Le journaliste a d’ailleurs fourni un document de 4 000 pages au chef du Parlement équatorien, avec des noms de responsables et des numéros de comptes bancaires qui auraient servi pour les transferts d’argent. « Le cas Odebrecht en Équateur [en 2017, le groupe brésilien a été accusé d’être au cœur d’un vaste système de corruption visant à obtenir des contrats publics dans le secteur du BTP partout en Amérique latine, NDLR] est un jeu d’enfant à côté de cette affaire », déclarait Fernando Villavicencio.
Les bateaux ayant quitté le port d’Esmeraldas pour la Chine et la Thaïlande, sont arrivés avec une différence de prix de 4 dollars par baril
Pour avoir rendu publiques des documents confidentiels, Fernando Villavicencio est désormais poursuivi par la justice et une ordonnance de détention préventive le visant a été signée.

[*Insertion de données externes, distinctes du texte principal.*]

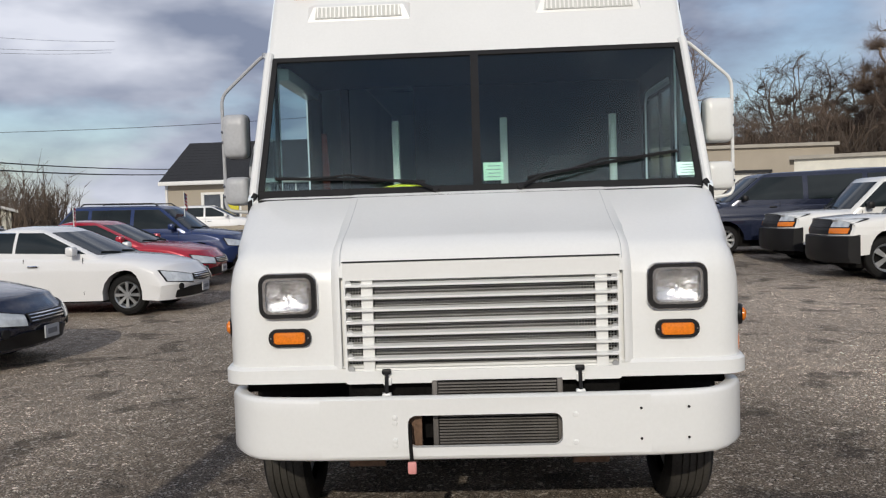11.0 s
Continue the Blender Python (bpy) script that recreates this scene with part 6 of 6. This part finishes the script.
M["vanpaint"] = car_paint("fleet_white", (0.78, 0.775, 0.75))
M["silver"] = car_paint("silver_metallic", (0.47, 0.48, 0.5), 0.65, 0.28)
M["navy"] = car_paint("dark_navy_metallic", (0.012, 0.017, 0.04), 0.2)
M["blue"] = car_paint("deep_blue_metallic", (0.012, 0.03, 0.11), 0.2)
M["red"] = car_paint("red_metallic", (0.4, 0.012, 0.03), 0.2)
M["cream"] = car_paint("cream_white", (0.74, 0.71, 0.6))
M["pearl"] = car_paint("pearl_white", (0.77, 0.77, 0.77))
M["jet"] = car_paint("black_car_paint", (0.008, 0.008, 0.009))
M["graphite"] = car_paint("graphite_metallic", (0.035, 0.037, 0.042), 0.3)
M["lightgrey"] = car_paint("light_grey_paint", (0.3, 0.31, 0.32))

G1, G2 = "cars parked along the houses", "work trucks parked opposite"
car("silver_hatchback", "silver hatchback with amber-cornered headlamps on gravel", "hatch", M["silver"], (4.14, 11.5, 0), 90, G1, lamps="amber")
car("navy_sedan", "shiny dark navy sedan with chrome grille bars", "sedan", M["navy"], (6.4, 11.2, 0), 90, G1, lamps="amber")
car("cream_suv", "cream white large sport utility car with dark windows", "suv", M["cream"], (17.0, 20.0, gz(17)), -87, G1)
car("white_crossover", "white sport utility car with black windows in the back row", "bigsuv", M["pearl"], (9.5, 17.0, gz(9.5)), 60, G1)
car("dark_blue_wagon", "dark car with reflecting windows", "hatch", M["graphite"], (23.7, 20.6, gz(23.7)), 90, G1)
car("white_sedan", "white four-door sedan with dark windows", "sedan", M["pearl"], (11.3, 11.0, gz(11.3)), 88, G1)
car("red_sedan", "metallic red sedan with a low nose", "sedan", M["red"], (14.9, 11.8, gz(15)), 90, G1)
car("blue_suv", "deep blue sport utility car with a chrome grille", "suv", M["blue"], (17.9, 12.0, gz(18)), 90, G1)
v1 = car("white_cargo_van", "white cargo van with black bumper and blank sides", "van", M["vanpaint"], (9.8, -5.8, gz(9.8)), -86, G2, trim_black=True, blank_sides=True)
bm = N()
lathe(bm, [(0, 0.1), (0.02, 0.1), (0.03, 0.075), (0.19, 0.06), (0.2, 0)], along((2.0, 0.2, 2.1), (0, 0, 1)), 14)
part("warning_beacon", bm, M["cone"], v1, "orange warning beacon")
car("white_work_van", "white work van with black grille facing the lane", "van", M["vanpaint"], (3.8, -5.85, 0), -92, G2, trim_black=True, blank_sides=True)
car("white_pickup", "white pickup truck with dark grille", "pickup", M["vanpaint"], (13.2, -5.3, gz(13)), -95, G2, trim_black=True)
tool = car("white_utility_truck", "white utility truck with a grey roof box", "pickup", M["vanpaint"], (16.3, -5.4, gz(16)), -93, G2, trim_black=True)
part("roof_box", box(N(), 0.9, 1.8, -0.6, 0.6, 1.14, 2.2, 0.02), M["lightgrey"], tool, "grey equipment box")
part("warning_beacon", lathe(N(), [(0, 0.09), (0.03, 0.09), (0.2, 0.07), (0.21, 0)], along((1.35, 0, 2.2), (0, 0, 1)), 12), M["cone"], tool)
car("navy_van", "dark navy passenger van with amber corner lamps", "van", M["navy"], (19.4, -4.2, gz(19.4)), -92, G2, trim_black=True)
car("black_sedan", "black sedan with red tail lamps beyond the fence", "coupe", M["jet"], (25.6, 6.05, gz(25.6)), 180)
car("black_hatchback", "black hatchback parked on the forecourt", "hatch", M["jet"], (36.2, 3.5, gz(36)), 185)
car("light_mini_truck", "small light grey cab-over pickup on the forecourt", "kei", M["lightgrey"], (36.6, -0.3, gz(36.6)), 96)
car("black_wagon", "black sport utility car parked along the street", "suv", M["jet"], (26.8, -2.8, gz(26.6)), 172)
car("white_compact", "white compact car by the shop entrance", "hatch", M["pearl"], (33.6, 15.6, gz(33.5)), 100)
car("black_pickup", "black pickup truck with chrome lamps", "pickup", M["jet"], (9.8, -12.0, gz(10)), 205)
car("graphite_pickup", "dark grey pickup in the back row", "pickup", M["graphite"], (13.5, -16.5, gz(13)), 205)
boom = car("bucket_truck", "white bucket truck with a folded lifting boom", "pickup", M["vanpaint"], (16.5, -21.0, gz(16)), 213, trim_black=True)
bm = N()
loft(bm, [[(x, -0.14, z), (x, 0.14, z), (x, 0.14, z + hh), (x, -0.14, z + hh)] for x, z, hh in ((-1.3, 2.13, 0.3), (-0.2, 2.03, 0.26), (0.0, 2.05, 0.16), (2.7, 1.78, 0.1))])
part("boom", bm, M["siding"], boom, "cream folded boom")
part("boom_post", box(N(), -0.75, -0.45, -0.2, 0.2, 1.1, 2.1, 0.03), M["siding"], boom)
trailer = thing("box_trailer", "long white box trailer in the back row", "trailer", (30.0, -20.5, gz(30)), -60)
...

L’homme, qui a dû quitter le pays durant une période vers le Pérou, a affirmé à son retour devant la justice que « les bateaux, qui ont quitté le port d’Esmeraldas avec des barils de pétrole pour la Chine et la Thaïlande, sont arrivés à destination avec une différence de prix de 4 dollars par baril ».
Selon les médias équatoriens, depuis 2009, l’Équateur aurait reçu 18 millions de dollars de la part d’opérateurs chinois et thaïlandais, en échange de la promesse de la livraison de 1 204 millions de barils de pétrole jusqu’à 2024. Un scandale qui pourrait donc avoisiner les 4,8 milliards de dollars.